Exact reproduction of the data is required, with images excluded.

# DATA

++++++++++++++++++++

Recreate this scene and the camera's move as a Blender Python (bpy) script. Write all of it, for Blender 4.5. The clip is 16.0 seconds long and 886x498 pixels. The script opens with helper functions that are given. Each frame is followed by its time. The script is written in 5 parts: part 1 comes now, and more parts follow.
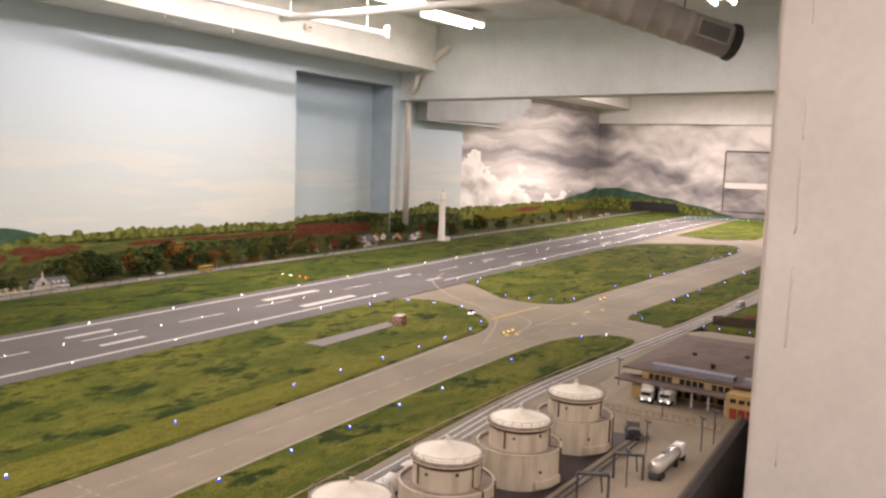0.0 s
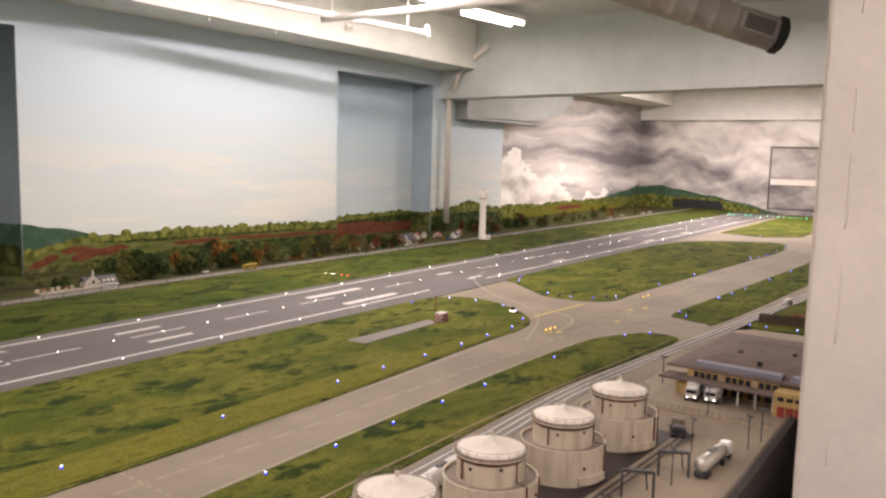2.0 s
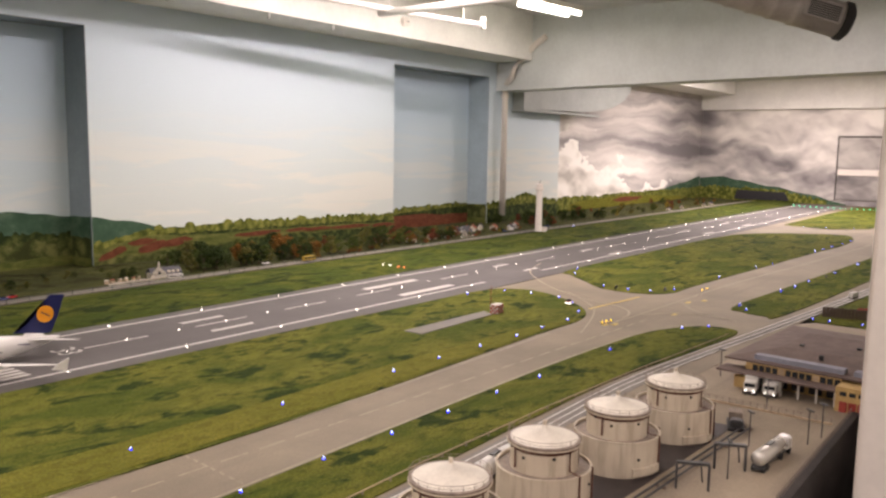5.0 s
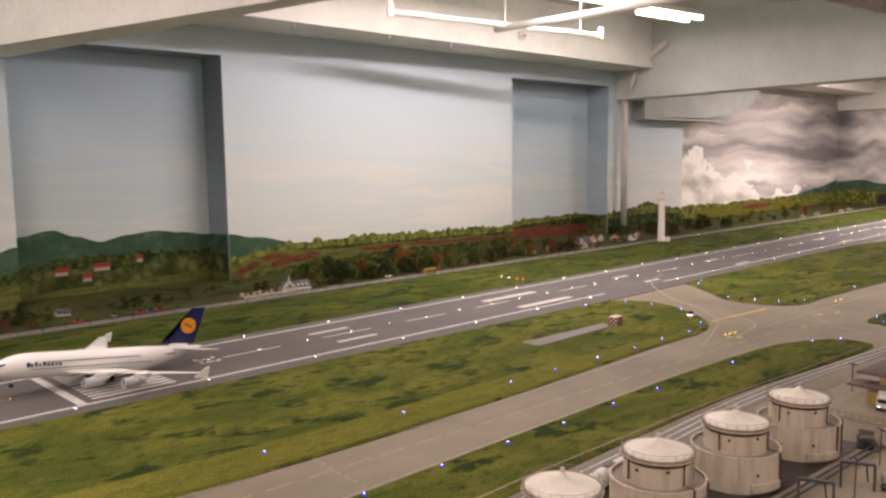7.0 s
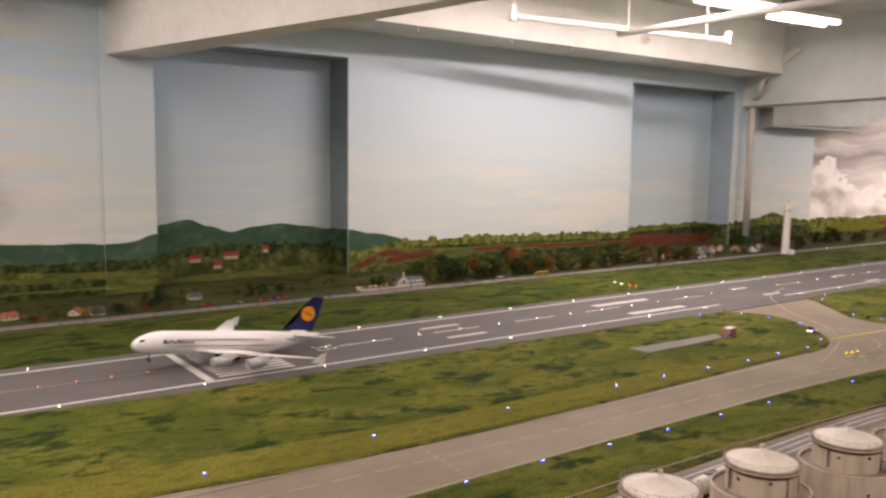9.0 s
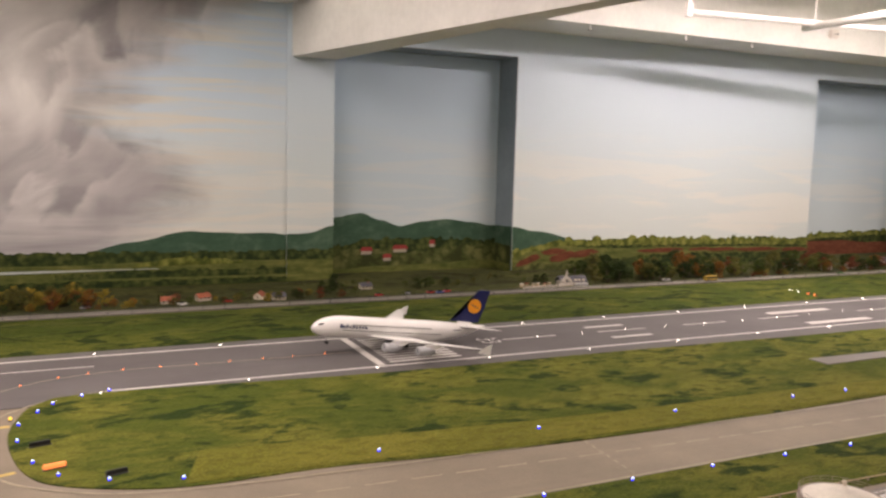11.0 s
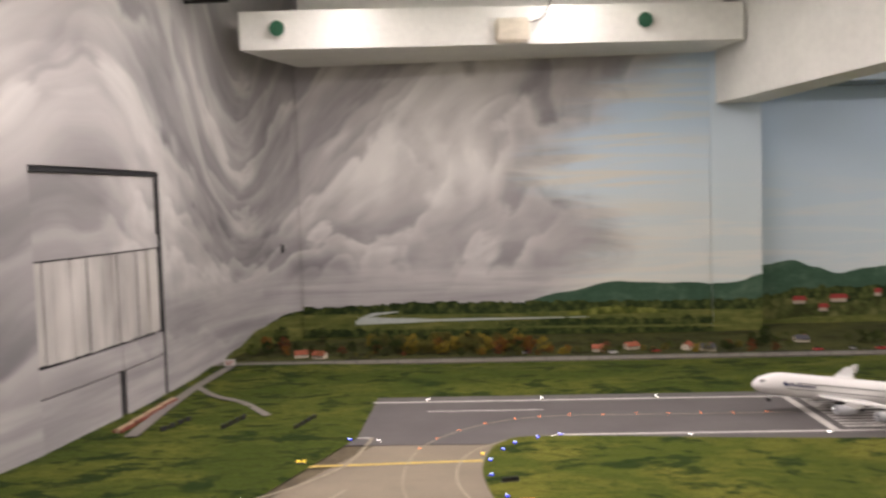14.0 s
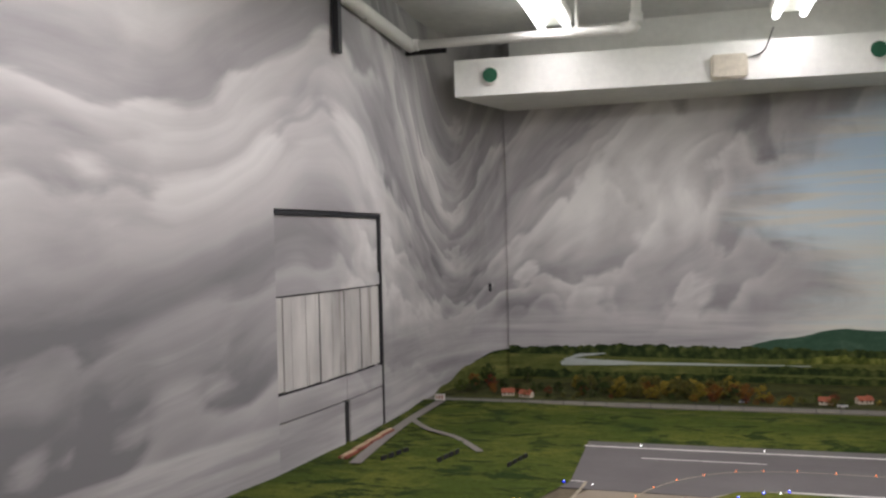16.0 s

++++++++++++++++++++

# COMPLETE ANSWER
Recreate this scene and the camera's move as a Blender Python (bpy) script. Write all of it, for Blender 4.5. The clip is 16.0 seconds long and 886x498 pixels. The script opens with helper functions that are given. Each frame is followed by its time. The script is written in 5 parts: part 1 comes now, and more parts follow.
0.0 s
2.0 s
5.0 s
7.0 s
9.0 s
11.0 s
14.0 s
16.0 s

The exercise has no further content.